What is the gravity/inertia question?

Question

Is the discussion about how gravity and inertia are the same, about the idea that when you hit a ball, it doesn't come back but when you throw a ball up, it does come back?

Answer 1

This discussion has nothing to do with a ball being hit or thrown. It is about why the inertial mass is equal to the gravitational mass (see also inertial vs. gravitational mass). But for explaining this I need to reach out more.

Inertial mass is how much a body refuses to be accelerated. To accelerate a body with acceleration $\mathbf{a}$ you need to apply a force $$\mathbf{F}_a=m_i \mathbf{a}.$$ The factor $m_i$ appearing here is called the inertial mass of the body.

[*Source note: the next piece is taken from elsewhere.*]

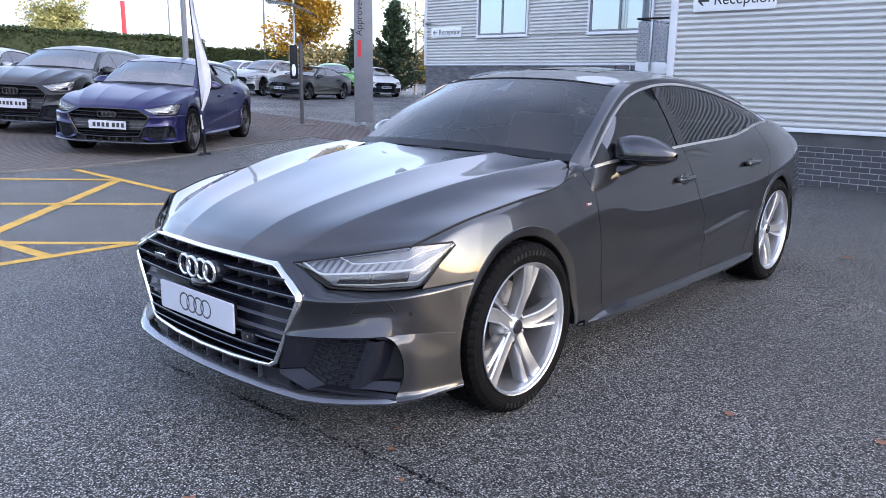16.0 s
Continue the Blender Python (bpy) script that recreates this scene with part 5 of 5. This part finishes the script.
cable = holder("cable_box", "black cable box with conduit on the brick wall", "cable box", at=(-9.05, WING_Y, 0))
part("conduit", tube([(0, -0.01, 0.98), (0, -0.01, 1.80)], 0.016, 8), M_DARK, cable)
part("box_body", soft_box(-0.06, 0.06, -0.10, 0.04, 0.55, 1.0, 0.015), M_DARK, cable)
thing("downpipe", joined(tube([(-8.55, WING_Y - 0.04, 0.03), (-8.55, WING_Y - 0.04, 1.84)], 0.020, 10), *[tube([(-8.55, WING_Y - 0.04, z), (-8.55, WING_Y - 0.04, z + 0.05)], 0.03, 10) for z in (0.5, 1.0, 1.5)]), M_STEEL, "thin grey downpipe on the brick wall", "pipe")
thing("air_brick", soft_box(-9.62, -9.38, WING_Y - 0.004, WING_Y + 0.04, 1.60, 1.68, 0.004), M_DARK, "dark air brick in the plinth", "air brick")

# ---- pylon, charger, flag, lamp post ----
pz = rise(-12.04, 11.89)
pylon = holder("sign_pylon", "tall flat grey sign pylon on a steel foot", "sign pylon", at=(-12.04, 11.89, pz))
pylon.rotation_euler = (0, 0, radians(47))
part("pylon_body", soft_box(-0.235, 0.235, -0.08, 0.08, 0.07, 4.6, 0.02), M_GREYPAINT, pylon, "plain grey panel")
part("pylon_foot", soft_box(-0.06, 0.06, -0.05, 0.05, 0.0, 0.08, 0.005), M_STEEL, pylon)
word = lettering("lettering", "Approved", 0.235, M_INK, Matrix.Translation((-0.03, -0.083, 2.20)) @ pose(0, 0, 0, 90, 0, 0) @ pose(0, 0, 0, 0, 0, 90), pylon)
part("red_mark", box(-0.15, -0.05, -0.085, -0.082, 1.70, 2.10), M_RED, pylon, "red brand block", smooth=False)

cz = rise(-12.32, 10.13)
charger = holder("charging_post", "grey charging post with a black charging unit", "charging post", at=(-12.32, 10.13, cz))
charger.rotation_euler = (0, 0, radians(48))
part("foot_plate", soft_box(-0.30, 0.30, -0.22, 0.22, 0.0, 0.035, 0.008), M_RUBBLE, charger, "flat concrete foot")
part("column", tube([(0, 0, 0.03), (0, 0, 1.95)], 0.045, 12), M_RENDER, charger)
unit = part("charging_unit", soft_box(-0.25, -0.07, -0.10, 0.04, 1.10, 1.88, 0.04, 3), M_DARK, charger, "black charging unit")
part("unit_light", blob(-0.16, -0.10, 1.30, 0.05, 0.016, 0.14, 16, 8, 0.8), M_LED, unit, "oval white light")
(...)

On the other hand, gravitational mass is how much a body reacts to gravity. When a body is in a gravitational field of strength $\mathbf{g}$ then it is subject to the gravitational force $$\mathbf{F}_g=m_g\mathbf{g}.$$ The factor $m_g$ appearing here is called the gravitational mass of the body (or more precisely: the passive gravitational mass)).

Now it is known (already by Newton in 1680, extending on Galilei's concepts from 1600) that for all bodies these two masses ($m_i$ and $m_g$) are equal. And therefore we usually call it just the mass of the body. But why are these two equal? This is a simple but highly non-trivial question. And even Newton didn't have an answer for this.

It took until 1915 (Einstein's theory of general relativity) to get an explanation for this coincidence. Actually this theory begins with the equivalence principle, claiming that a gravitational field and and an acceleration are not distinguishable from each other. Or saying in other words: The gravitational force is also kind of an inertial force, and therefore proportional to the inertial mass.